▶ [INPUT]
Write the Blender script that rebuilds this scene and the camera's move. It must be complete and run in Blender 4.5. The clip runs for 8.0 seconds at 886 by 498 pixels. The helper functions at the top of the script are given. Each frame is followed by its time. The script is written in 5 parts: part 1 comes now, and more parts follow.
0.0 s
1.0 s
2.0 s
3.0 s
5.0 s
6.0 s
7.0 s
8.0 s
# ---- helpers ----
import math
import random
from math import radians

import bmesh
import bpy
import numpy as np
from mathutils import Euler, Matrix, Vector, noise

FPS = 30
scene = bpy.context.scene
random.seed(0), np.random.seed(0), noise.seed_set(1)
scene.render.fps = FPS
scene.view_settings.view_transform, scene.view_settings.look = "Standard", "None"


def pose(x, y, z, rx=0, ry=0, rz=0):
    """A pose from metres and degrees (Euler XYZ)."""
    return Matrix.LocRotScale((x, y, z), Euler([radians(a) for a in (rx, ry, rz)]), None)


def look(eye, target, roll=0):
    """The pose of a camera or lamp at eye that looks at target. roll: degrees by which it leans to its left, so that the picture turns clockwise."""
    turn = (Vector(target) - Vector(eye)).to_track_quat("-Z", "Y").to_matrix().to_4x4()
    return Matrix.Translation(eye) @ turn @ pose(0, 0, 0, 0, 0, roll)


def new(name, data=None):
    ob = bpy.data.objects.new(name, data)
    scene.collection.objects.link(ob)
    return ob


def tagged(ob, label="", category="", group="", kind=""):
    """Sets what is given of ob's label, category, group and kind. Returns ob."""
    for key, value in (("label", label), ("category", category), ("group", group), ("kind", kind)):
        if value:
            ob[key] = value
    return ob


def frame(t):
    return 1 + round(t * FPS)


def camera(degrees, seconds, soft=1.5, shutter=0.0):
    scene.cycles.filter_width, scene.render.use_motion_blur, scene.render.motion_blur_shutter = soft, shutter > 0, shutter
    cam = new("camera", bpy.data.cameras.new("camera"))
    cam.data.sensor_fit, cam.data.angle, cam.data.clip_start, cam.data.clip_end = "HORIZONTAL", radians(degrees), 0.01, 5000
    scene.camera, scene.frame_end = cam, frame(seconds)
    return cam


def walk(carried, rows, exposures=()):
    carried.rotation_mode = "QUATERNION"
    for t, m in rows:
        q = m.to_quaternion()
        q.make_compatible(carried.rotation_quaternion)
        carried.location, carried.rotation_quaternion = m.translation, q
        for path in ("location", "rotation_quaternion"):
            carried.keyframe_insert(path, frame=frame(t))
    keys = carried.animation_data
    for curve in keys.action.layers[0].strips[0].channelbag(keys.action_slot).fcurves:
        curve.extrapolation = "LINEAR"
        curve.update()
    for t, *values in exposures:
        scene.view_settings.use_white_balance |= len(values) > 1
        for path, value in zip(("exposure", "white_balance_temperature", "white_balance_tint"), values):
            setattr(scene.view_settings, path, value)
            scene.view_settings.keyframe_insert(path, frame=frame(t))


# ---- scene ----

* * *

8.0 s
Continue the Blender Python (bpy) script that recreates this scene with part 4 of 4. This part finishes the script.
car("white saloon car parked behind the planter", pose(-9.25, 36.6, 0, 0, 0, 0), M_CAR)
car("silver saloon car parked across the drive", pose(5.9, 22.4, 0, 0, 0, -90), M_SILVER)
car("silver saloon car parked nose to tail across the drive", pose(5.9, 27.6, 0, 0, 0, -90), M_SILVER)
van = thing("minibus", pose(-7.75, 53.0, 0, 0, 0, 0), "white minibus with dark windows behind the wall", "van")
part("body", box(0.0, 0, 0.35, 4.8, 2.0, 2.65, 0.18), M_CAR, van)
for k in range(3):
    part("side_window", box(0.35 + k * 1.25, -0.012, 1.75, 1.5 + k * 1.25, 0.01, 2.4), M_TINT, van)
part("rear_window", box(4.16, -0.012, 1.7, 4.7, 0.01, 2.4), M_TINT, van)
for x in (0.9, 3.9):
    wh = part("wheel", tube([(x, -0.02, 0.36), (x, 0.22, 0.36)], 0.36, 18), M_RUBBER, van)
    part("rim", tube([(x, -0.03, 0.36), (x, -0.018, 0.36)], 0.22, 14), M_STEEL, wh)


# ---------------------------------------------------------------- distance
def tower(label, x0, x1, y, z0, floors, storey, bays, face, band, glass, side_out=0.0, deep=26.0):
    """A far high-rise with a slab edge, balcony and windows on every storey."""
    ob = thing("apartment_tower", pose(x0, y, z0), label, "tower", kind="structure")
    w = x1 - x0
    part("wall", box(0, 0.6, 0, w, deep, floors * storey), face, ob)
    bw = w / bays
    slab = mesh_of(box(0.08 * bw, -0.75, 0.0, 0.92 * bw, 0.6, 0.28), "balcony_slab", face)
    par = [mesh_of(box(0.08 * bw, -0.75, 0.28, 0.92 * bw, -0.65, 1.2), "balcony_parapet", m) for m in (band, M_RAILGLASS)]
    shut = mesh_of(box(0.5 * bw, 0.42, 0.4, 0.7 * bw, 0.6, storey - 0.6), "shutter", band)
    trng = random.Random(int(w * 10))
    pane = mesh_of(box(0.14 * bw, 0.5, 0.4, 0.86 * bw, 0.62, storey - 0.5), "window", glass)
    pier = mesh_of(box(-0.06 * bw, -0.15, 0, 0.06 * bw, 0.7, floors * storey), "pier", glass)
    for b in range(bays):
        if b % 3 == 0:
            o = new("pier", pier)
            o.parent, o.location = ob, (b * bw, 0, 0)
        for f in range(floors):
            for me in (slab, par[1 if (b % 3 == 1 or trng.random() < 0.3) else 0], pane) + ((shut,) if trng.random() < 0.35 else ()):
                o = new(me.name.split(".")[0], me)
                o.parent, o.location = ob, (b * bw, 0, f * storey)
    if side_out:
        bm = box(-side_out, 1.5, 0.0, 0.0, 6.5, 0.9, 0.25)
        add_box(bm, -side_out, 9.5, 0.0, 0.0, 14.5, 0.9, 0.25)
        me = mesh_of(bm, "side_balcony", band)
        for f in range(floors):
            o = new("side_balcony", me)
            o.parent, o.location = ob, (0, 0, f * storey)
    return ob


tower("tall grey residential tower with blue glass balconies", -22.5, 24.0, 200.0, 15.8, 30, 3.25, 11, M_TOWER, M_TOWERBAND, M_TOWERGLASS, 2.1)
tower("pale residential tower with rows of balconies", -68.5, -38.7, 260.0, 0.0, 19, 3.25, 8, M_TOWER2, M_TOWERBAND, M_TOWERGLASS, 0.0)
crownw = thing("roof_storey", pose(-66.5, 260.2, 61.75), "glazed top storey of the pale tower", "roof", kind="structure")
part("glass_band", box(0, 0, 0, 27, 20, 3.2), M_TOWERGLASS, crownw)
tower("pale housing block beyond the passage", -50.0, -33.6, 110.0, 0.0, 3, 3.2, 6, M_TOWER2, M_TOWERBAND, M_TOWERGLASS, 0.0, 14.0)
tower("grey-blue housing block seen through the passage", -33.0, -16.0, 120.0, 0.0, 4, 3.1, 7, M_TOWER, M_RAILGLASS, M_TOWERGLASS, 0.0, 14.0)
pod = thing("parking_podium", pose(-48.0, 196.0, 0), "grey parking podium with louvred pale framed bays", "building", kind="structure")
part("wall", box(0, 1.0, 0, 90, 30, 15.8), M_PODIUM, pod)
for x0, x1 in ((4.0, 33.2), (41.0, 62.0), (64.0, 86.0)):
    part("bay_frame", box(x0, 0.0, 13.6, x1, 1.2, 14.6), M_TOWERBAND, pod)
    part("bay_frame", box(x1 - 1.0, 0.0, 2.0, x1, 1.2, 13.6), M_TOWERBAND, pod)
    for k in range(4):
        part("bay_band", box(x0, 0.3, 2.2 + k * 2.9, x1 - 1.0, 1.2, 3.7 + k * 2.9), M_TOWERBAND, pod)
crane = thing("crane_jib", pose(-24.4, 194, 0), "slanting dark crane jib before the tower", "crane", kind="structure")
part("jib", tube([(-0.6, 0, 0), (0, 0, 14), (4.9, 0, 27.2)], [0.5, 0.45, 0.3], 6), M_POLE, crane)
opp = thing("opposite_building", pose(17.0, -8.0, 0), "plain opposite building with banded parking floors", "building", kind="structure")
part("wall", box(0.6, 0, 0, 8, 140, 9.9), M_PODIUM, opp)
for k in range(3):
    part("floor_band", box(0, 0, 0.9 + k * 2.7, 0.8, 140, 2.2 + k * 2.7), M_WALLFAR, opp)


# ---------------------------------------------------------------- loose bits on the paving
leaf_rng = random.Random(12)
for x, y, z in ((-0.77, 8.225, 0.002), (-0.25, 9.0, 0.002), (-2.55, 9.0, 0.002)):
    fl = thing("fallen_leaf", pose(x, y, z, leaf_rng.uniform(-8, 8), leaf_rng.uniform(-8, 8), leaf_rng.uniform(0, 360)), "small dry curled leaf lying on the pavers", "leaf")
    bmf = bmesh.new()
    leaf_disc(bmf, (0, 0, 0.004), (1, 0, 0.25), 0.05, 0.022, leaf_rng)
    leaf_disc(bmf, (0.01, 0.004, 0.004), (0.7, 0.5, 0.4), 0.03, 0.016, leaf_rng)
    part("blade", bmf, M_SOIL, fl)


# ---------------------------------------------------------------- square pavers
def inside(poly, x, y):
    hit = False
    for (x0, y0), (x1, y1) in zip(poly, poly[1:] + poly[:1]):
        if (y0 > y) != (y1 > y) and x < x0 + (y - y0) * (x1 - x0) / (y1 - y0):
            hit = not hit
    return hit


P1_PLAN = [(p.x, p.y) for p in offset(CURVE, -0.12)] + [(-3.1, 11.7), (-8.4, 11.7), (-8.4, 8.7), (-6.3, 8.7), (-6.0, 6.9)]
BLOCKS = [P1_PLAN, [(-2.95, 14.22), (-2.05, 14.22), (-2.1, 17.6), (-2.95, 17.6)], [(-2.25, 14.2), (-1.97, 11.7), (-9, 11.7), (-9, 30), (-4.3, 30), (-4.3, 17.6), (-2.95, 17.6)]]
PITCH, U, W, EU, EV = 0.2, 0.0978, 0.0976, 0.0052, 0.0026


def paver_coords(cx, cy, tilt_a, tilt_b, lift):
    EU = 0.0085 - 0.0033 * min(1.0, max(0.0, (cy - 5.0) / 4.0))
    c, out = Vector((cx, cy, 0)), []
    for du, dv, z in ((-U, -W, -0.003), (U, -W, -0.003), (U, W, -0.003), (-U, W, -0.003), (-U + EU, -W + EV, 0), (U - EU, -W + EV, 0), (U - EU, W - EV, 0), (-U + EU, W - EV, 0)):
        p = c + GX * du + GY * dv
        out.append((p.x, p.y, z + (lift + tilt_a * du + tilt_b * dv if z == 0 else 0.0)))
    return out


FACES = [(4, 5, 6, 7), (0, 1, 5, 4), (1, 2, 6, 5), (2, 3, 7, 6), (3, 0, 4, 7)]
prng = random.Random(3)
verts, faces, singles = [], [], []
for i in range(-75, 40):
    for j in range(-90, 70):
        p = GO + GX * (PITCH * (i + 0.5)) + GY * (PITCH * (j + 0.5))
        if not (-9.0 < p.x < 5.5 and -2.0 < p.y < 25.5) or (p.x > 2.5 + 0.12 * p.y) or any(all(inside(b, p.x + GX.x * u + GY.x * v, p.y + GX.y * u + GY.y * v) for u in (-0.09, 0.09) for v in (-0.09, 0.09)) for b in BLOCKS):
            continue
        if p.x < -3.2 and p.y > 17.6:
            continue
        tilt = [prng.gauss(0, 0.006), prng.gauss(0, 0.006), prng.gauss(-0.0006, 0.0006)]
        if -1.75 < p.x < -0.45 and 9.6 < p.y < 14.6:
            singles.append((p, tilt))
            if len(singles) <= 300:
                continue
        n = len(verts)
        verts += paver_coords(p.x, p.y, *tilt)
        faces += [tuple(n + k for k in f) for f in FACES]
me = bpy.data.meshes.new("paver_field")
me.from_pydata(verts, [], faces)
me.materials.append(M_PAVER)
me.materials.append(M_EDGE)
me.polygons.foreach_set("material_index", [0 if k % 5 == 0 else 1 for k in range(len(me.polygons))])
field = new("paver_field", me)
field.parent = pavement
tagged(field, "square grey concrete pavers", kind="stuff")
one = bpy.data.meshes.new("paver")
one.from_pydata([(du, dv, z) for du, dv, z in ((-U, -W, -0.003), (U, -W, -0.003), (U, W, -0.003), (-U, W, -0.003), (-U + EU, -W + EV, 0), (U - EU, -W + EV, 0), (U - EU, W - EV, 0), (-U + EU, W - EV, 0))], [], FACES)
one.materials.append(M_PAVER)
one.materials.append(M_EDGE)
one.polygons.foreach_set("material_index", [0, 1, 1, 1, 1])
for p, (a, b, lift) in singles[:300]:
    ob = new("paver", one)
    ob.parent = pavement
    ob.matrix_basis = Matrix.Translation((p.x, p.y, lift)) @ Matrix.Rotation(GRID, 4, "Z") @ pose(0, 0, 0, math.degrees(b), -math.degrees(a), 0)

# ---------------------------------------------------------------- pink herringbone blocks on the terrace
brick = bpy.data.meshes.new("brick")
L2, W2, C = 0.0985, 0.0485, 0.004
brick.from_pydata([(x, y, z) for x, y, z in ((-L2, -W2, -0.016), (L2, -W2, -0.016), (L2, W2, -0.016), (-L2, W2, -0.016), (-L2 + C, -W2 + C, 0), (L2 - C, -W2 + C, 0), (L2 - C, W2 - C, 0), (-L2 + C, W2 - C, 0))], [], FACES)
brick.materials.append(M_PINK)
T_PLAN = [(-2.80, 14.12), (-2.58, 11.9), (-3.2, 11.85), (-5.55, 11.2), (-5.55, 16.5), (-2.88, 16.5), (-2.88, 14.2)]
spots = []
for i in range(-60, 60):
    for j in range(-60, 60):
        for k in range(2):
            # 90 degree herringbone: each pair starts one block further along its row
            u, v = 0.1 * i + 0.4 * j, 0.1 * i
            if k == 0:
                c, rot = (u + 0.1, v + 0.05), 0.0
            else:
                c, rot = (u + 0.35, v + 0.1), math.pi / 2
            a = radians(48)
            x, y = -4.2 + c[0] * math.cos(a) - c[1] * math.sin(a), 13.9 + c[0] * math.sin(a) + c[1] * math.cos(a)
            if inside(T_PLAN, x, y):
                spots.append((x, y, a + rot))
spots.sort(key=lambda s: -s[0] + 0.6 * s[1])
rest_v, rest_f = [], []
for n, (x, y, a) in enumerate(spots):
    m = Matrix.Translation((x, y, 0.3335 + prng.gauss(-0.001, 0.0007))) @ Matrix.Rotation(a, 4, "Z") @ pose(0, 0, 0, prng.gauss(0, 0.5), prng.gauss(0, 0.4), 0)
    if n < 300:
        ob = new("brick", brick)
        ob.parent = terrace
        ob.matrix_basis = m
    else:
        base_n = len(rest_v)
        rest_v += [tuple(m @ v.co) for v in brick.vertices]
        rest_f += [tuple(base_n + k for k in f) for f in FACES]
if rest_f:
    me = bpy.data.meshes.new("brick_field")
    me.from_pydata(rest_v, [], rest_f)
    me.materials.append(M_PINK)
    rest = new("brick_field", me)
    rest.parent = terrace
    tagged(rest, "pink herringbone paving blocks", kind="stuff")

▶ [EXERCISE GOAL] Your output shall consist solely of the lines from the line with "from math import radians" to the line with "pose from metres", reproduced exactly, both ends included.

▶ [SOLUTION FOR THIS TASK]
from math import radians

import bmesh
import bpy
import numpy as np
from mathutils import Euler, Matrix, Vector, noise

FPS = 30
scene = bpy.context.scene
random.seed(0), np.random.seed(0), noise.seed_set(1)
scene.render.fps = FPS
scene.view_settings.view_transform, scene.view_settings.look = "Standard", "None"


def pose(x, y, z, rx=0, ry=0, rz=0):
    """A pose from metres and degrees (Euler XYZ)."""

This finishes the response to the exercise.